I am trying to use streams on cuda 10.1 to parallelize blocks of 16x16 threads in a grid of 4x1
I call createStream on the elements of an array of cudaStream_t and get a separate value for each.
The code runs slow but the NSight Systems 2019.5.1 is a bit vauge.
For some reason there are 2 contexts and it looks like the single variable streams exist and the ones in the array are all given the same number. I will try and type the text, there is no cut-n-paste…the v and > are the tree arrows
> CPU(56) v processes(2) v mtcnn_p2.exe > threads (144) v CUDA (GeForce RTX 2080 Ti, 0000:02:00:0) v 1.4% Context 1 v 82.0% Stream 10 v 100% Memory 100.0% HtoD memcpy //32 bytes - 2us. Should be before each kernel call on each stream but all show stream 10 v 7.4% Stream 14 100.0% Kernels BGRAsurfaceWriteKernel 36us v 7.4% Default stream (7) > 82.0% Kernels > 17.9% Memory 11.2% HtoD 88.8% DtoD v 3.2% Stream 151 v 100% memory 100.0% DtoA memcpy v 98.6% Context 2 with tooltip "Combined view with less than 1% impact" 100.0% other kernels
This second context is the work that needs to be parallelized accros streams
Each kernel launch of <<< [4,1],[16,16],0, stream>>> has a unique id on the call.

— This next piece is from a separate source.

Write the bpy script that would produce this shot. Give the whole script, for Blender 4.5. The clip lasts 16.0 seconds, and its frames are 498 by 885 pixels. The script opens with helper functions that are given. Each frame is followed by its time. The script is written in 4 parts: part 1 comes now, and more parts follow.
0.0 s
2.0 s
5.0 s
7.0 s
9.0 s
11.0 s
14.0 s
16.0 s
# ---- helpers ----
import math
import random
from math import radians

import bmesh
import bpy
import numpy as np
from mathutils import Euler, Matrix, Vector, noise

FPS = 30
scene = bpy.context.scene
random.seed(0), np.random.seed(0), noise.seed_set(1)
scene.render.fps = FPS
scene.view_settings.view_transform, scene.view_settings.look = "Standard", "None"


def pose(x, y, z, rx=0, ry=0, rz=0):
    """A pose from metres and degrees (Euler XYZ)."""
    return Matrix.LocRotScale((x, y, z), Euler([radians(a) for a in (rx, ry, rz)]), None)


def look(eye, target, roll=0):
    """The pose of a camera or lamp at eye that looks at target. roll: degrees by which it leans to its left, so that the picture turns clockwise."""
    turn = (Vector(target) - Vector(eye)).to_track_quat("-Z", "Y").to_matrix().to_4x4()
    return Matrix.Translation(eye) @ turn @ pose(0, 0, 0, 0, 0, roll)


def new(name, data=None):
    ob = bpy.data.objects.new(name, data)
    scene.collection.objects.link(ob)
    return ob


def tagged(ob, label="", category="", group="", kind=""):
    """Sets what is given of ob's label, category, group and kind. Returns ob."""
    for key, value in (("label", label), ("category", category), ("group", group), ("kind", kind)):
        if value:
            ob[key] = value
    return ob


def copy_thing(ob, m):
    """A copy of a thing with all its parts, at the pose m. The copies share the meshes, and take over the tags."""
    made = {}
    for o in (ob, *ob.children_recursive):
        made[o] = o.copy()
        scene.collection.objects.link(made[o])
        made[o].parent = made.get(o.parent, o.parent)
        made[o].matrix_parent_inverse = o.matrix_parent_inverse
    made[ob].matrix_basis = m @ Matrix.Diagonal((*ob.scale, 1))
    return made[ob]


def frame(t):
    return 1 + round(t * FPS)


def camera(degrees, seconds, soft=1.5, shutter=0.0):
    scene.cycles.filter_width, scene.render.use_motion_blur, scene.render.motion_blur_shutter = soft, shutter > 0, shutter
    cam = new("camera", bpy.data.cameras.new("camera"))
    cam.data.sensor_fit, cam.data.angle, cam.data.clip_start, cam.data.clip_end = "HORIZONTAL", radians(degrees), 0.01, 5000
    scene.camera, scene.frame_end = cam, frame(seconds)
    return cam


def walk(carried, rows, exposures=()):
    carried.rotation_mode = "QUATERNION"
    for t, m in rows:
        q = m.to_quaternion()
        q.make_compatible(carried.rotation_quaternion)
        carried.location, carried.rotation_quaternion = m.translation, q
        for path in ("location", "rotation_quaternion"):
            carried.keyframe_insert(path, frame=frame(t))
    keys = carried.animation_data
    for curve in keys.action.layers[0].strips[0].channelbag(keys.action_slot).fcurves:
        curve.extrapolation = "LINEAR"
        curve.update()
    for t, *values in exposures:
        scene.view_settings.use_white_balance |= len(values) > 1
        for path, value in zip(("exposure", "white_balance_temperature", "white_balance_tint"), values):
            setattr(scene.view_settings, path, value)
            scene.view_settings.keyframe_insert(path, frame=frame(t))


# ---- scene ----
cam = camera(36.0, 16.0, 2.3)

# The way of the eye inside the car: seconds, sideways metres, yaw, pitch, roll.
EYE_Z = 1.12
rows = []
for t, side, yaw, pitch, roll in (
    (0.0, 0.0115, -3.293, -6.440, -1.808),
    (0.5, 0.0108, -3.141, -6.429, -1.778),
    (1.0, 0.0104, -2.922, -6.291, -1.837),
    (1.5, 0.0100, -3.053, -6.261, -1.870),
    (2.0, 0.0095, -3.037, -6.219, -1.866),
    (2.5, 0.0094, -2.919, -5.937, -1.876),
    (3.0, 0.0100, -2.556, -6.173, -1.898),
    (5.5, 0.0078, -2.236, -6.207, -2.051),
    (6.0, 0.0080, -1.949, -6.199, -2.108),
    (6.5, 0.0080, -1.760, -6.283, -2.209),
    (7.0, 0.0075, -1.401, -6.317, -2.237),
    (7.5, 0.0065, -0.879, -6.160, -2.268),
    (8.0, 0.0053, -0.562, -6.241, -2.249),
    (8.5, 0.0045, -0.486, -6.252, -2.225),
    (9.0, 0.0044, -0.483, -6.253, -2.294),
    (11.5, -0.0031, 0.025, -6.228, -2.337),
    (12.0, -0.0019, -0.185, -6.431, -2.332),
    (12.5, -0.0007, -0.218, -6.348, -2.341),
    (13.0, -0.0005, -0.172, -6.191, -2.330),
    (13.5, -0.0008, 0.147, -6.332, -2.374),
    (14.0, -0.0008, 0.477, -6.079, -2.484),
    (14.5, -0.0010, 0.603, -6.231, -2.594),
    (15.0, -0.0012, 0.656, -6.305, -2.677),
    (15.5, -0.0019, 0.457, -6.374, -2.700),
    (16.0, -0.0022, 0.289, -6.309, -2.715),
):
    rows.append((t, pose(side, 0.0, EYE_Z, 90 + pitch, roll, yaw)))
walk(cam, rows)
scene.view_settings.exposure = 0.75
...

But in this view they all show the same stream ID???
In the events view there is a column called Context with “Stream 2147483647” on every kernel and they are shown run completely one after the other stretching the work out.

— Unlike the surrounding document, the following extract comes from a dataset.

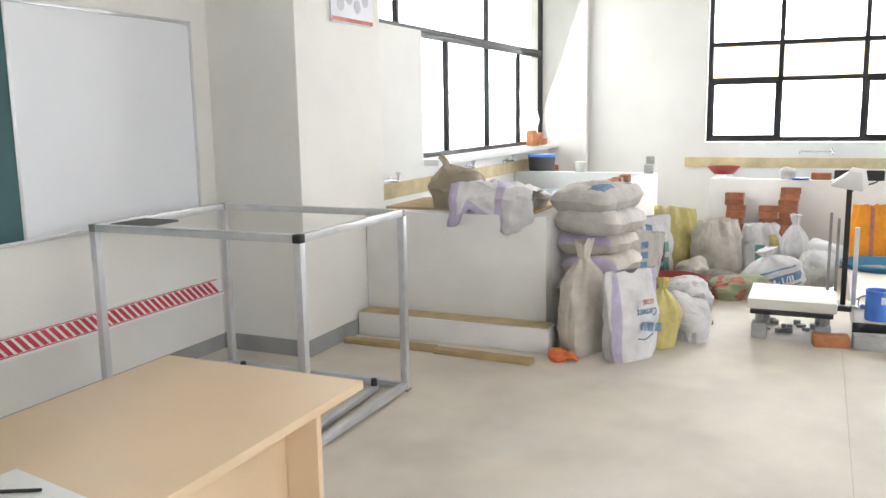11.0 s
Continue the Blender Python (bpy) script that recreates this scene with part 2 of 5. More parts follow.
def solid(bm, lo, hi, bevel=0.0, m=None):
    """A box between two corners, its edges rounded, optionally turned by m."""
    c = [(a + b) / 2 for a, b in zip(lo, hi)]
    s = [max(abs(b - a), 1e-4) for a, b in zip(lo, hi)]
    r = bmesh.ops.create_cube(bm, size=1.0, matrix=Matrix.Translation(c) @ Matrix.Diagonal((*s, 1)))
    vs = r["verts"]
    if bevel:
        es = list({e for v in vs for e in v.link_edges})
        out = bmesh.ops.bevel(bm, geom=es, offset=min(bevel, min(s) * 0.45), segments=2, affect="EDGES", profile=0.6)
        vs = list({v for f in out["faces"] for v in f.verts} | {v for v in vs if v.is_valid})
    if m is not None:
        bmesh.ops.transform(bm, matrix=m, verts=vs)
    return bm


def box(lo, hi, bevel=0.0, m=None):
    return solid(bmesh.new(), lo, hi, bevel, m)


def rod(bm, a, b, r0, r1=None, seg=16):
    """A round bar from a to b."""
    a, b = Vector(a), Vector(b)
    d = b - a
    m = Matrix.Translation((a + b) / 2) @ d.to_track_quat("Z", "Y").to_matrix().to_4x4()
    bmesh.ops.create_cone(bm, cap_ends=True, segments=seg, radius1=r0, radius2=r0 if r1 is None else r1, depth=d.length, matrix=m)
    return bm


def tube(bm, pts, r, seg=8):
    """A bent pipe through points, smoothed."""
    pts = [Vector(p) for p in pts]
    fine = []
    for i in range(len(pts) - 1):
        p0, p1, p2, p3 = pts[max(i - 1, 0)], pts[i], pts[i + 1], pts[min(i + 2, len(pts) - 1)]
        for k in range(6):
            t = k / 6
            fine.append(0.5 * (2 * p1 + (p2 - p0) * t + (2 * p0 - 5 * p1 + 4 * p2 - p3) * t * t + (3 * p1 - p0 - 3 * p2 + p3) * t ** 3))
    fine.append(pts[-1])
    rings, up = [], Vector((0.13, 0.31, 0.94))
    for i, p in enumerate(fine):
        d = (fine[min(i + 1, len(fine) - 1)] - fine[max(i - 1, 0)]).normalized()
        u = d.cross(up).normalized()
        w = d.cross(u)
        rings.append([bm.verts.new(p + r * (u * math.cos(2 * math.pi * k / seg) + w * math.sin(2 * math.pi * k / seg))) for k in range(seg)])
    for a, b in zip(rings, rings[1:]):
        for k in range(seg):
            bm.faces.new((a[k], a[(k + 1) % seg], b[(k + 1) % seg], b[k]))
    bm.faces.new(rings[0][::-1])
    bm.faces.new(rings[-1])
    return bm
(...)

Now obviously 2147483647 is -1 on signed MAXINT :-(
I have spent many, many hours and tried the defines and flags for different stream default thread stuff and none seems to work.
If it wasn’t running so damn slow, I might think the tool is just collapsing the stream view and hiding all the stream id’s into a -1.
Also the stream is a memcpy and a launch and instead of 1 of each on each stream, I see all the memcpy colected into stream 10 and all the GetBlockImagePatchesFromTextureKernel on the -1 stream in “Context 2”
Any insight.(no pun) would be greatly appreciated!